We have a wait list and a pre-order list that’s over 30,000 strong now, and we’ve actually not started our marketing, advertising, or paid sales efforts yet. We are still effectively in the soft-launch stage, so just several small shops are open. And we have a wait-list of customers that uh is probably one of the strongest on the planet.
I recall that the Emara has both swappable batteries as well as a fast charging option. In your initial rollout, are you focusing more on setting up the swapping network or the charging points?
Michael Spencer: We are very intentionally rolling out both. A lot of the IP that we developed, the patents that we have, are systems that allow a bike to very seamlessly go back and forth between fast charging, swapping, and home charging, all while accessing batteries on a pay-as-you-go BaaS model with a very easy-to-use ( think telecom app style data purchases) platform. It has resulted in a delightful customer experience. So, if I’m going to get on my bike tomorrow and do a 280 km road trip on my Emara, it is only possible because we have a swap station at the edge of Nairobi, and then in two intermediate towns, we have fast chargers. So, I will swap on my way out of town. I’ll stop and fast charge later and have a cup of chai for about 30 minutes, and we’ll finish up my trip with another swap. That kind of user experience of being able to do a 280 km road trip on an electric motorcycle, able to fast charge and swap along the way with battery use and energy purchase as easy as topping up data on my phone is an amazing customer experience that people love and an amazing business model for us because to serve those customers it’s quite affordable with the combination of our three charging solutions.

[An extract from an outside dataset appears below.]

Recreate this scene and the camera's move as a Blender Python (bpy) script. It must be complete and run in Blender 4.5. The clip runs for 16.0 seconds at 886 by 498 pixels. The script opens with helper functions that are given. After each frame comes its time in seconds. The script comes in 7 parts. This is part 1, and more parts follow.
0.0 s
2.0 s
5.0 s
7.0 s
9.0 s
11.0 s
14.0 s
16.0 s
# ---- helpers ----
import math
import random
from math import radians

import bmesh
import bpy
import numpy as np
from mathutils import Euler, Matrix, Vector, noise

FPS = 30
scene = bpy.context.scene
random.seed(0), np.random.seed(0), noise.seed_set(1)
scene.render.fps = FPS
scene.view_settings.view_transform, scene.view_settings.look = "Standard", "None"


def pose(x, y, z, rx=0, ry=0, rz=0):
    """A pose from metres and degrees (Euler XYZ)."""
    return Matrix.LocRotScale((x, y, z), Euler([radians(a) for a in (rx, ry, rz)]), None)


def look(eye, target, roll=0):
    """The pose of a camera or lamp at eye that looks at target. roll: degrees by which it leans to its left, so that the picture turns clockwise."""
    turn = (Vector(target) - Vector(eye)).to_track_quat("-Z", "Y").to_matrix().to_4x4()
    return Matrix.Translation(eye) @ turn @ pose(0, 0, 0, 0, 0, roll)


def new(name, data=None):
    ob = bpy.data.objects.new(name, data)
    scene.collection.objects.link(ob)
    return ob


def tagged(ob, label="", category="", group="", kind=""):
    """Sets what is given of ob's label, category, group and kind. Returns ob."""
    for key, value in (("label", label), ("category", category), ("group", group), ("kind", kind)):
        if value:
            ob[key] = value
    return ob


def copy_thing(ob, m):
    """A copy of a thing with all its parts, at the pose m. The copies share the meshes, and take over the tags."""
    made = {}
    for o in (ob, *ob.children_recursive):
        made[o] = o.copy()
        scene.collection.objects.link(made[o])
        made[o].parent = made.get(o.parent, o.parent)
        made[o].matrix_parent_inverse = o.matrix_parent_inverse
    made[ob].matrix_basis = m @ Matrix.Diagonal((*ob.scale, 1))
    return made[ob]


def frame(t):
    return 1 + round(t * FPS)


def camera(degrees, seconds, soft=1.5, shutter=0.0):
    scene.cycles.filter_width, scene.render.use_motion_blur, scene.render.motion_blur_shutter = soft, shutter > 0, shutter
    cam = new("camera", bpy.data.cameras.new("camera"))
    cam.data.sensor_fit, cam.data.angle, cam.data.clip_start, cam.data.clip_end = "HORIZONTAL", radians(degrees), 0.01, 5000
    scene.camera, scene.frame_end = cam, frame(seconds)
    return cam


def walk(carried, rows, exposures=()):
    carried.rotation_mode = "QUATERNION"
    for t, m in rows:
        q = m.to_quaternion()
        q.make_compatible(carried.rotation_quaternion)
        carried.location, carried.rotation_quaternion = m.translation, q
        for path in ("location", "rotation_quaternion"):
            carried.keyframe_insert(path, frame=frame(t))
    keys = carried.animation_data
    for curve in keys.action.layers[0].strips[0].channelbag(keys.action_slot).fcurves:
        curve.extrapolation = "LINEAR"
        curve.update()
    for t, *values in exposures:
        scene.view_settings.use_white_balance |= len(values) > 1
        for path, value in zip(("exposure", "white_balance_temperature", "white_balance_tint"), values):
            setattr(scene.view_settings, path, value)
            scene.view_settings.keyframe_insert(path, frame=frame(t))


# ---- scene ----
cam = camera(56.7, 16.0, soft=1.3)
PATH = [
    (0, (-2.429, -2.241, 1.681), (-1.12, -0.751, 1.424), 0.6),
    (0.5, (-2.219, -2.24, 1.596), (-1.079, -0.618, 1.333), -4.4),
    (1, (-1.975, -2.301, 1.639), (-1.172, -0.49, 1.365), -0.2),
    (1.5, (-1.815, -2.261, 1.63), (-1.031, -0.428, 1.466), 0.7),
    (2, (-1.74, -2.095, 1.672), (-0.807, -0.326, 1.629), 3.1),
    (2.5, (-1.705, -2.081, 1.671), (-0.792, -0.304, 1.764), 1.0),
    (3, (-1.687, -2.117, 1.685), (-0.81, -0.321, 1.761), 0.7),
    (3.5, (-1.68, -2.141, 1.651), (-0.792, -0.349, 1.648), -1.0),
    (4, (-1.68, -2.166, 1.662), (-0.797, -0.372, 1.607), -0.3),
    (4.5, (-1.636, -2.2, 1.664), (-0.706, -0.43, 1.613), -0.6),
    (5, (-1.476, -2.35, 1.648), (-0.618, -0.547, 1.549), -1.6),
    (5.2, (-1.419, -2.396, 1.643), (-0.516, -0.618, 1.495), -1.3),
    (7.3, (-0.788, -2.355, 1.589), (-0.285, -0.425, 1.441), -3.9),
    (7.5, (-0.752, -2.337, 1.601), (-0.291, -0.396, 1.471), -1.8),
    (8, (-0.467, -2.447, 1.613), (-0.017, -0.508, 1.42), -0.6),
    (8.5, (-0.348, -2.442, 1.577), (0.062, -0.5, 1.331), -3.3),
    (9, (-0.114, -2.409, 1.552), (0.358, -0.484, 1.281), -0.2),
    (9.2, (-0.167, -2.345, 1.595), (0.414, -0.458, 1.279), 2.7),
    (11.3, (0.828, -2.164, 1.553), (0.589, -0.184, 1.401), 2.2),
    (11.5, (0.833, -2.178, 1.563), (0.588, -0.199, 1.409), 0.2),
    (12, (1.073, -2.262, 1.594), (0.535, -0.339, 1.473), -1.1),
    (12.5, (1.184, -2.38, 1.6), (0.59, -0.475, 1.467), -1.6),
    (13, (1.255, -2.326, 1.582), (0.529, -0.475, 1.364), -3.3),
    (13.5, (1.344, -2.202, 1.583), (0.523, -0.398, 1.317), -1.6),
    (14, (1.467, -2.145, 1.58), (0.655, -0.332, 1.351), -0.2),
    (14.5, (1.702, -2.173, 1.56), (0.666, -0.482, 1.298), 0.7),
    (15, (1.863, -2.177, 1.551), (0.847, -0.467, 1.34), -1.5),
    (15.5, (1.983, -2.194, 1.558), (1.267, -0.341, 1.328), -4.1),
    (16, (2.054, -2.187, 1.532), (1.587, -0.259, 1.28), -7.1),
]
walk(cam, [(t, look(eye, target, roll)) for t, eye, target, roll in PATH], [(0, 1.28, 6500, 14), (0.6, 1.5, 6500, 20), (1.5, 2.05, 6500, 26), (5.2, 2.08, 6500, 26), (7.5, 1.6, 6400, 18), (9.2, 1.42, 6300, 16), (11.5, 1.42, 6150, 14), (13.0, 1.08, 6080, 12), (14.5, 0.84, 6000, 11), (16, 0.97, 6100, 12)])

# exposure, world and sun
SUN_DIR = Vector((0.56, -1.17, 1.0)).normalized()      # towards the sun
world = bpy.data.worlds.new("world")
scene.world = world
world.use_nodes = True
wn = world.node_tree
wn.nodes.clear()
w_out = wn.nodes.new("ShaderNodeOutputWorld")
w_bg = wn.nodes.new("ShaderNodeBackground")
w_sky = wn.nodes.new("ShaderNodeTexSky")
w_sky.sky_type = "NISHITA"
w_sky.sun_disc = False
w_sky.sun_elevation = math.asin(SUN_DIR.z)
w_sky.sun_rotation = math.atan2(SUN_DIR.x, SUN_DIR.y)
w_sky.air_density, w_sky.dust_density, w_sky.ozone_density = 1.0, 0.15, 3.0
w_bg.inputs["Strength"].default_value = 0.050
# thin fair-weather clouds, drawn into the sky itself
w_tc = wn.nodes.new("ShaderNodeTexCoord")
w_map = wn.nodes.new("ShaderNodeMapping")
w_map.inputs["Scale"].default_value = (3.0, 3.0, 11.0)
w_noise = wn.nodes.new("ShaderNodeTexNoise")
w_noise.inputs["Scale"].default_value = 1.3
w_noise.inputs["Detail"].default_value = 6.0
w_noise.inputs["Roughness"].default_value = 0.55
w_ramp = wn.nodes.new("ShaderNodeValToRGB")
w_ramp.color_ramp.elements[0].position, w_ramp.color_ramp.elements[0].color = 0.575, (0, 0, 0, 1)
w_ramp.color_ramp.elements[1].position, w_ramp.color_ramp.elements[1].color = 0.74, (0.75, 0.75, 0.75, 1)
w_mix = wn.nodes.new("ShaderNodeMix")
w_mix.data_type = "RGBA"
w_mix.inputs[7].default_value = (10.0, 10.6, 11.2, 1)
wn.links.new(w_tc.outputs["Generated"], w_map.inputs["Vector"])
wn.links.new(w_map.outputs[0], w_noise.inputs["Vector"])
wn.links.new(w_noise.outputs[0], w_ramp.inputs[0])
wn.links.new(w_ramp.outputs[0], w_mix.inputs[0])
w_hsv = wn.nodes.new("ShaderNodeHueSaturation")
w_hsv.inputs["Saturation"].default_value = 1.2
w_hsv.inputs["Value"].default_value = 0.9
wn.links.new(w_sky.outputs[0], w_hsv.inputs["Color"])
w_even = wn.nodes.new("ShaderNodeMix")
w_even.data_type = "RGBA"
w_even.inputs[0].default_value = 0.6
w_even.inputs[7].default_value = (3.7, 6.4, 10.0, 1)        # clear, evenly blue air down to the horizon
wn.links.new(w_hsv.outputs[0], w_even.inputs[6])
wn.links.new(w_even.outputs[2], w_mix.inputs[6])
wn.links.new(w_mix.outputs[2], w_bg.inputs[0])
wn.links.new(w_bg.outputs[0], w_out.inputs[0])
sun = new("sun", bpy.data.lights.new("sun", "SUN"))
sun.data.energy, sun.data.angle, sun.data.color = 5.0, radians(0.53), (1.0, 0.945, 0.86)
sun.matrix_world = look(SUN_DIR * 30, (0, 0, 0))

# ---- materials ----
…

We see our customers, on average, do around a quarter of their charging on fast chargers or home chargers and 2-3 quarters of their charging through swaps. However, it varies by town, the customer, their day-to-day lives, etc. So we have some customers who do all their charging as fast charging, others who do nothing but swapping for the day. But generally, our average is about 25-30% fast charging and 70-75% swapping.